【フィギュアスケート】浅田真央、完全復活。トリプルアクセルに大きな変化

  • 辛仁夏●文 text by Yinha Synn
  • 中村博之●写真 photo by Nakamura Hiroyuki

 浅田真央といえば、「天才少女」と呼ばれていた10代前半からトリプルアクセルの申し子だった。この大技を女子選手で武器にできたのは、これまでの歴史でもわずか数人しかいない。日本の伊藤みどりがその筆頭格だったのは、誰もが認めるところだ。

 その後継者として登場した浅田は、「トリプルアクセルを跳ぶことが大好きで、自分にとって一番の強み」だと信じて疑っていなかった。トリノ五輪シーズンに鮮烈なシニアデビューを飾り、バンクーバー五輪を見据えていたジュニア上がりの浅田が一気にスターダムに躍り出たのは、武器のトリプルアクセルで旋風を巻き起こし、シニア勢を圧倒するほどの強烈な勢いを持っていたからだろう。

 過去には試合で跳んでいた女子選手もわずかにいたトリプルアクセルだが、現在はシニアのトップ勢の中では唯一、浅田が試合で成功させている(ロシアのジュニア選手にはトリプルアクセルを跳ぶ逸材がいると言われている)。

 四大陸選手権のSPとフリーで挑んだトリプルアクセルは、これまで浅田が跳んでいた大技とは見た目も質も違っていた。
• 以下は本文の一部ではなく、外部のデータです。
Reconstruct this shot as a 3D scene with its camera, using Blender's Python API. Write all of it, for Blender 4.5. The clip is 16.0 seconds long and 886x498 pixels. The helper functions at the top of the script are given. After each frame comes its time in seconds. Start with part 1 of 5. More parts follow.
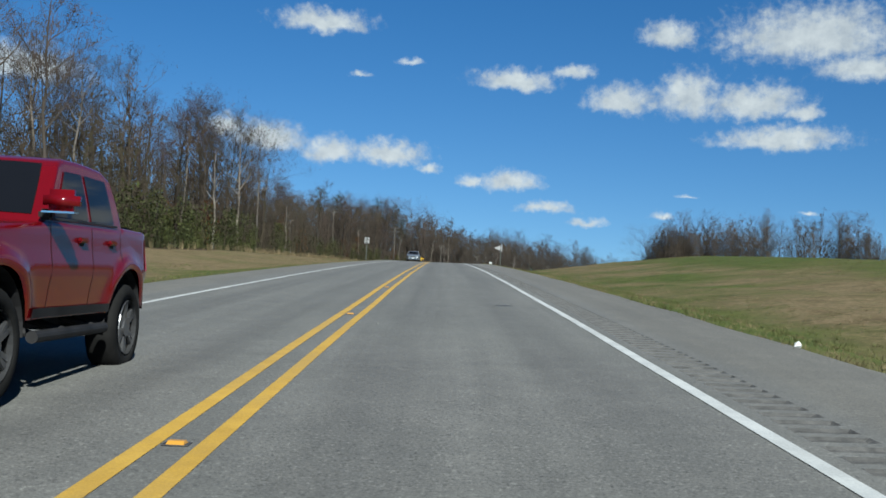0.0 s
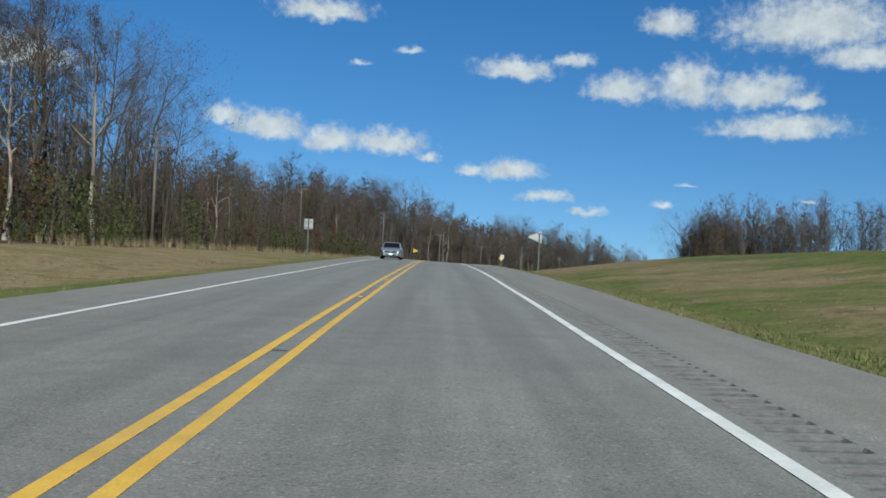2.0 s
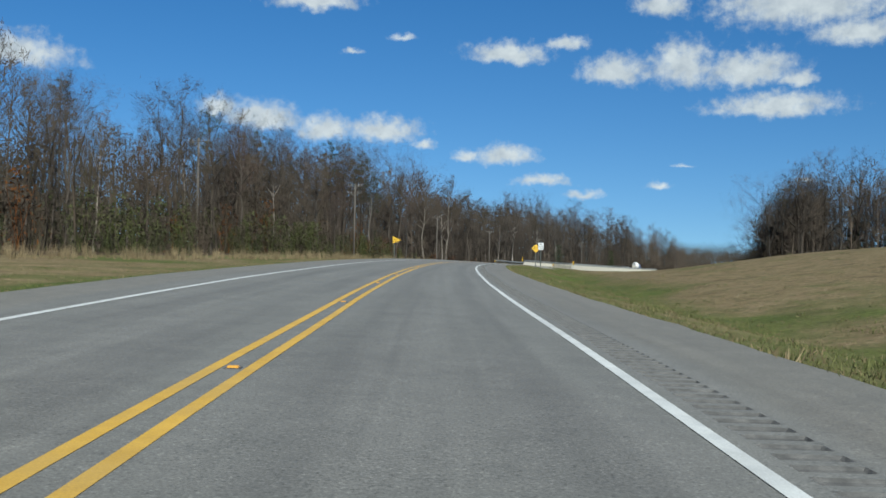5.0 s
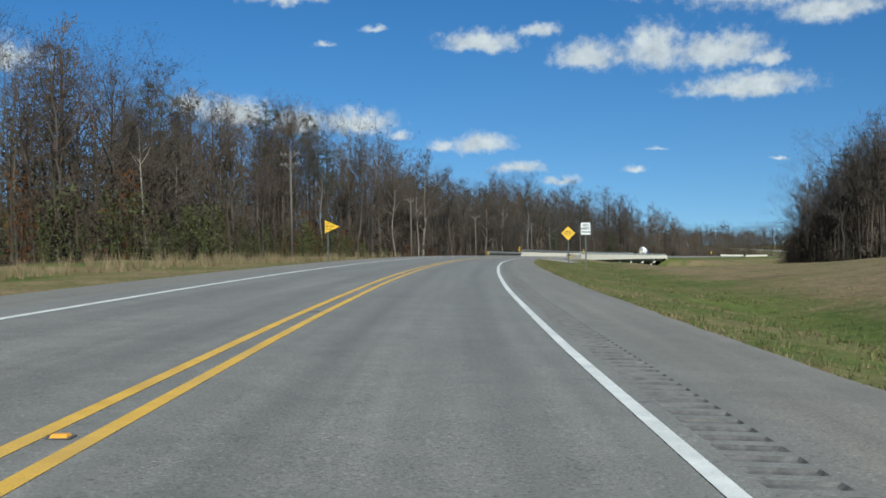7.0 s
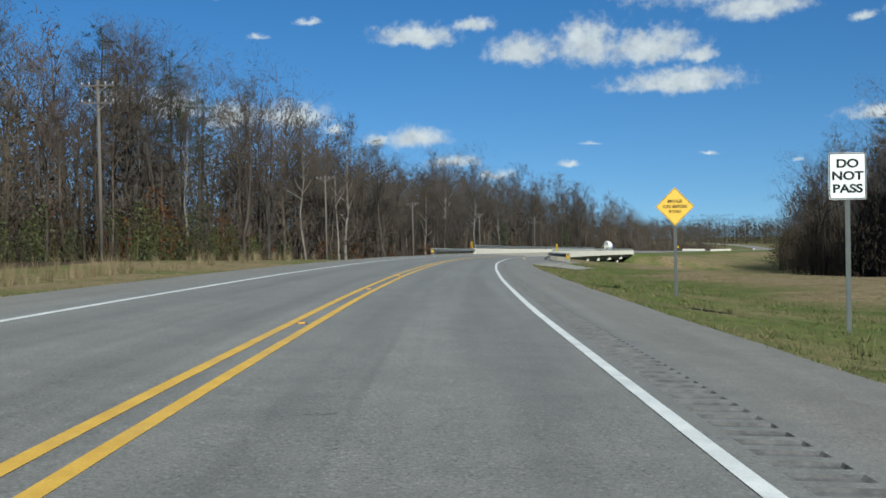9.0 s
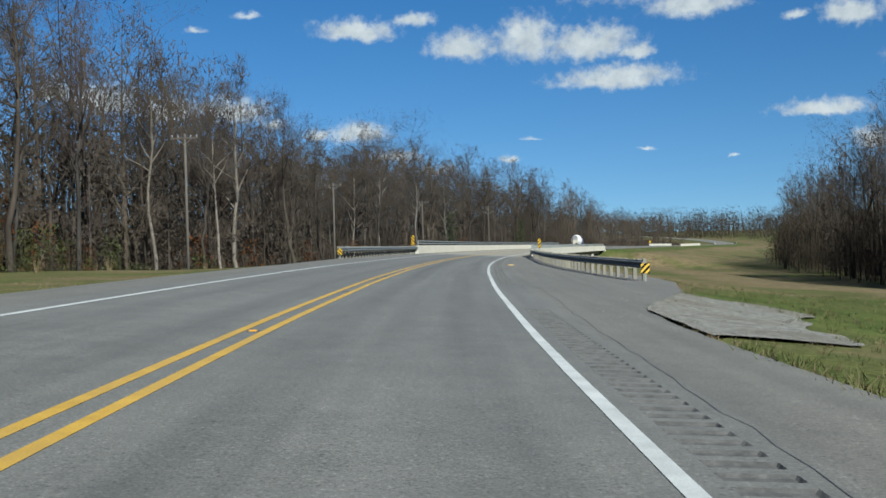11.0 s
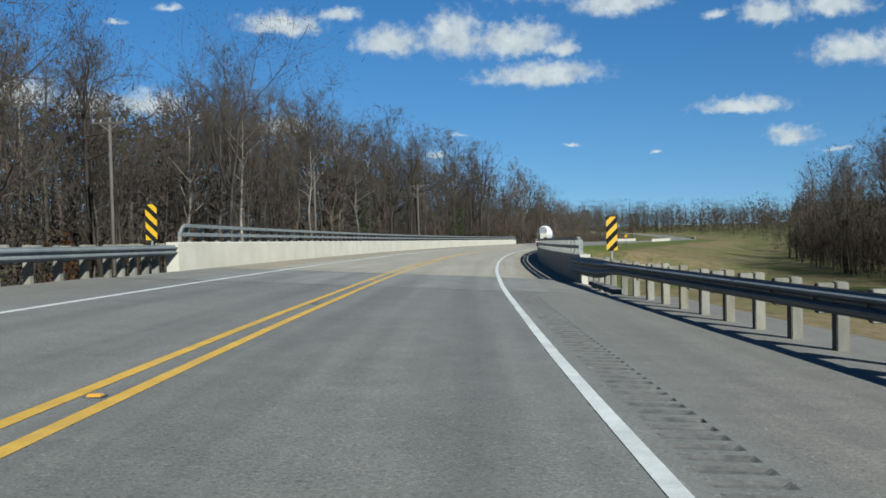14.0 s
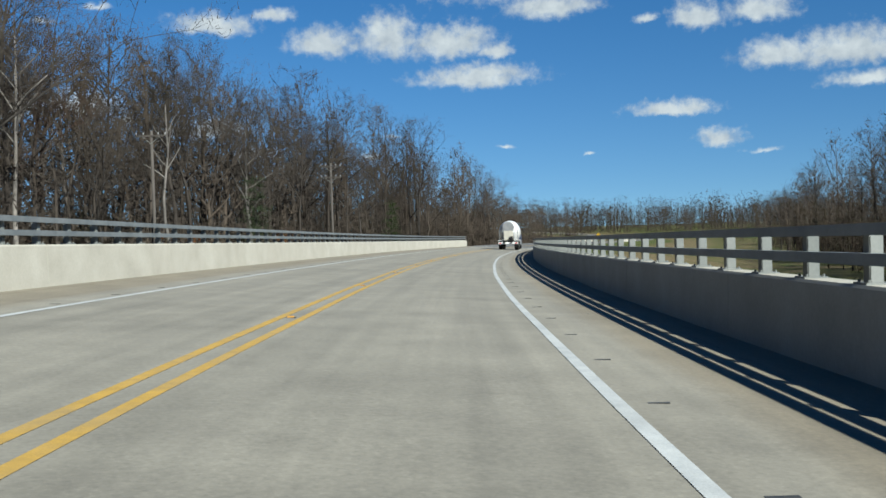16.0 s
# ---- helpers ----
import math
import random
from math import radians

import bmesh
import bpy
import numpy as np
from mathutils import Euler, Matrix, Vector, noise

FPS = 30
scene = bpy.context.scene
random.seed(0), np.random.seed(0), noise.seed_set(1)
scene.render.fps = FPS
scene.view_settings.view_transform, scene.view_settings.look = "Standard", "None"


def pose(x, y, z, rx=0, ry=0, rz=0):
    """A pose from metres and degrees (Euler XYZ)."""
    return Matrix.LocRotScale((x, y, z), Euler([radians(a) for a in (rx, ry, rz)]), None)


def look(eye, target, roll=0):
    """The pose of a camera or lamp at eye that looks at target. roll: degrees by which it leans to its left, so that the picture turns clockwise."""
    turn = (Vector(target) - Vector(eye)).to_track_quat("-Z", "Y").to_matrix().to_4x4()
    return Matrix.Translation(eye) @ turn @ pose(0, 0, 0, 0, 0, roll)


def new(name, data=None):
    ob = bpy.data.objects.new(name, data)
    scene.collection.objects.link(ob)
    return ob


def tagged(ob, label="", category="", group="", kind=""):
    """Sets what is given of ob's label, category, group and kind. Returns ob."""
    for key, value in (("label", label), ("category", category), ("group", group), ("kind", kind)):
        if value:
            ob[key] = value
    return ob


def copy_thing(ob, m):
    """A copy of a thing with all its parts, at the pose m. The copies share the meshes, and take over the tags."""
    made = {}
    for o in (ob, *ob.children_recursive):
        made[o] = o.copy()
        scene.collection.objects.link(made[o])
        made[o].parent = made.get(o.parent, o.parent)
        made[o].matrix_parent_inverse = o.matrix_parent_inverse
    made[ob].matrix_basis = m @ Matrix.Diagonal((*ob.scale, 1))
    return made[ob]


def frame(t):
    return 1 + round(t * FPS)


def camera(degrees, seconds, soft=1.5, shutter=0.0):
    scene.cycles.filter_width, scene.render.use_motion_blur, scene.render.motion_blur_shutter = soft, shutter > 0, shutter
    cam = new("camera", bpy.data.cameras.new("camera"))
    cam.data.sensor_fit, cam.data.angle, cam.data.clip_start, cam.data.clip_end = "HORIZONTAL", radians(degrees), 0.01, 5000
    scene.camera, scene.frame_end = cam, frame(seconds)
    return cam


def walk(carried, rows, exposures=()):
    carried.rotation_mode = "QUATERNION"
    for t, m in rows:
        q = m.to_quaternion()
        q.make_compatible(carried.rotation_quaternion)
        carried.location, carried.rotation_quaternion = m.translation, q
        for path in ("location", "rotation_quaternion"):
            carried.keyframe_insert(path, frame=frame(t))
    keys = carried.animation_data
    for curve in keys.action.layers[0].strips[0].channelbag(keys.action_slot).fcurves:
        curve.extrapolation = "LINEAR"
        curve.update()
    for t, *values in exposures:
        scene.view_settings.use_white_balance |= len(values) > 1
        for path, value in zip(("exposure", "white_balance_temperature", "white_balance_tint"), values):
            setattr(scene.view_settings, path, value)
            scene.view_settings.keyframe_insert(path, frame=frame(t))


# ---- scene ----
# the drive: seconds, eye x y z, heading, pitch, lean
PATH = (
    (0.0, -0.01, -0.00, 1.19, 0.00, 1.70, -2.70),
    (0.5, 0.02, 14.45, 1.69, -0.12, 1.52, -2.84),
    (1.0, 0.06, 28.83, 2.16, -0.18, 1.41, -2.72),
    (1.5, 0.10, 43.16, 2.58, -0.20, 1.31, -2.81),
    (2.0, 0.08, 57.43, 2.97, -0.02, 1.07, -2.66),
    (2.5, 0.05, 71.63, 3.32, 0.33, 0.91, -2.58),
    (3.0, 0.01, 85.78, 3.64, 0.28, 0.80, -2.82),
    (3.5, -0.05, 99.86, 3.93, 0.20, 0.73, -2.58),
    (4.0, -0.12, 113.88, 4.18, 0.17, 0.65, -2.20),
    (4.5, -0.13, 127.84, 4.39, 0.04, 0.49, -1.84),
    (5.0, -0.12, 141.75, 4.56, -0.11, 0.31, -1.15),
    (5.5, -0.10, 155.59, 4.68, -0.24, 0.07, -0.07),
    (6.0, 0.04, 169.37, 4.75, -0.47, -0.08, 0.50),
    (6.5, 0.29, 183.08, 4.80, -0.98, -0.24, 0.86),
    (7.0, 0.55, 196.73, 4.84, -1.30, -0.24, 0.90),
    (7.5, 0.89, 210.32, 4.86, -1.86, -0.23, 0.90),
    (8.0, 1.42, 223.85, 4.87, -2.88, -0.41, 0.94),
    (8.5, 2.16, 237.30, 4.85, -3.90, -0.58, 1.02),
    (9.0, 3.17, 250.67, 4.81, -4.98, -0.63, 1.09),
    (9.5, 4.44, 263.96, 4.73, -5.80, -0.74, 1.14),
    (10.0, 5.89, 277.17, 4.64, -6.67, -0.81, 1.22),
    (10.5, 7.52, 290.30, 4.53, -7.46, -0.87, 1.30),
    (11.0, 9.35, 303.33, 4.40, -8.32, -0.96, 1.33),
    (11.5, 11.36, 316.28, 4.25, -8.96, -1.02, 1.39),
    (12.0, 13.53, 329.14, 4.09, -10.08, -1.17, 1.34),
    (12.5, 15.89, 341.91, 3.91, -10.95, -1.22, 1.37),
    (13.0, 18.28, 354.60, 3.71, -11.06, -1.33, 1.43),
    (13.5, 20.84, 367.20, 3.51, -11.80, -1.37, 1.45),
    (14.0, 23.55, 379.70, 3.31, -12.51, -1.30, 1.36),
    (14.5, 26.40, 392.12, 3.11, -13.11, -1.18, 1.34),
    (15.0, 29.42, 404.42, 2.92, -13.93, -1.30, 1.46),
    (15.5, 32.60, 416.63, 2.72, -15.11, -1.10, 1.55),
    (16.0, 35.92, 428.73, 2.52, -16.18, -1.30, 1.63),
)
cam = camera(47.7, 16.0, soft=1.65)
walk(cam, [(t, pose(x, y, z, 90 + pitch, lean, yaw)) for t, x, y, z, yaw, pitch, lean in PATH], exposures=((0.0, 1.5, 6200, 1.0), (16.0, 1.5, 6200, 1.0)))

# ---- light ----
SUN_AZ, SUN_EL = 160.0, 34.0        # degrees right of the first heading, degrees above the horizon
# clouds: bearing to the right, height, half width, half height, all in degrees
CLOUDS_AHEAD = (
    (-7.5, 14.0, 2.5, 0.65), (-2.4, 12.1, 1.0, 0.25), (-5.2, 11.2, 0.8, 0.25), (3.6, 11.3, 2.3, 0.6),
    (6.8, 11.8, 1.4, 0.4), (9.75, 10.3, 1.8, 0.8), (13.3, 10.5, 1.8, 1.2), (16.9, 10.2, 2.6, 0.95),
    (19.4, 9.65, 0.9, 0.5), (18.2, 8.3, 3.4, 0.62), (-12.6, 7.85, 1.25, 0.55), (-10.2, 7.4, 2.0, 0.75),
    (-6.7, 6.9, 1.6, 0.7), (-3.4, 6.9, 2.1, 0.7), (-1.1, 6.25, 0.9, 0.32), (1.4, 5.6, 1.0, 0.35),
    (3.65, 5.65, 1.6, 0.55), (5.6, 4.2, 1.7, 0.4), (8.0, 3.6, 1.35, 0.32), (12.3, 4.1, 0.95, 0.3),
)
CLOUDS_RIGHT = (
    (13.5, 5.2, 0.7, 0.18), (19.8, 13.6, 4.6, 1.5), (22.6, 12.0, 2.4, 0.75), (12.2, 13.9, 1.5, 0.7),
    (29.3, 6.05, 2.6, 0.45), (31.7, 4.4, 1.2, 0.5), (34.0, 3.65, 1.35, 0.2), (35.0, 8.6, 2.2, 0.75),
    (38.4, 8.6, 3.2, 1.0), (39.5, 7.0, 2.5, 0.45), (30.7, 10.9, 1.4, 0.7), (33.9, 11.0, 1.7, 0.7),
    (27.8, 11.1, 0.85, 0.35), (19.7, 4.4, 0.7, 0.16), (24.5, 3.8, 0.5, 0.16), (-24.0, 10.0, 3.5, 0.9),
    (-31.0, 7.5, 3.0, 0.7), (48.0, 11.0, 4.0, 1.1), (-18.0, 15.5, 3.0, 0.7),
)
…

明らかにトリプルアクセルの跳び方に変化があった。フィギュアスケートにあまり詳しくない人が観たら、何が以前と違うのかわかりにくいかもしれない。あるいは「簡単そうに跳んだ今のがトリプルアクセル?」と思った人がいたかもしれない。今回、SPで浅田が挑んだトリプルアクセルは、きっちりと認定され、その上で1.57点の加点までつくほどの完璧なジャンプだった。どこが以前と違い、どんな変化があったのか。

 まず、バンクーバー五輪以後のここ数年、トリプルアクセルを跳んでも回転不足などで認定されなかった原因は、すべてのジャンプが全体的に崩れてしまったことが大きかった。ジャンプを跳ぶ前のスケーティングスピードが失速状態で、流れの中で跳ぶことができず、また跳ぶときも勢いがついていない分、余計な上下運動をしなければならなかったからだ。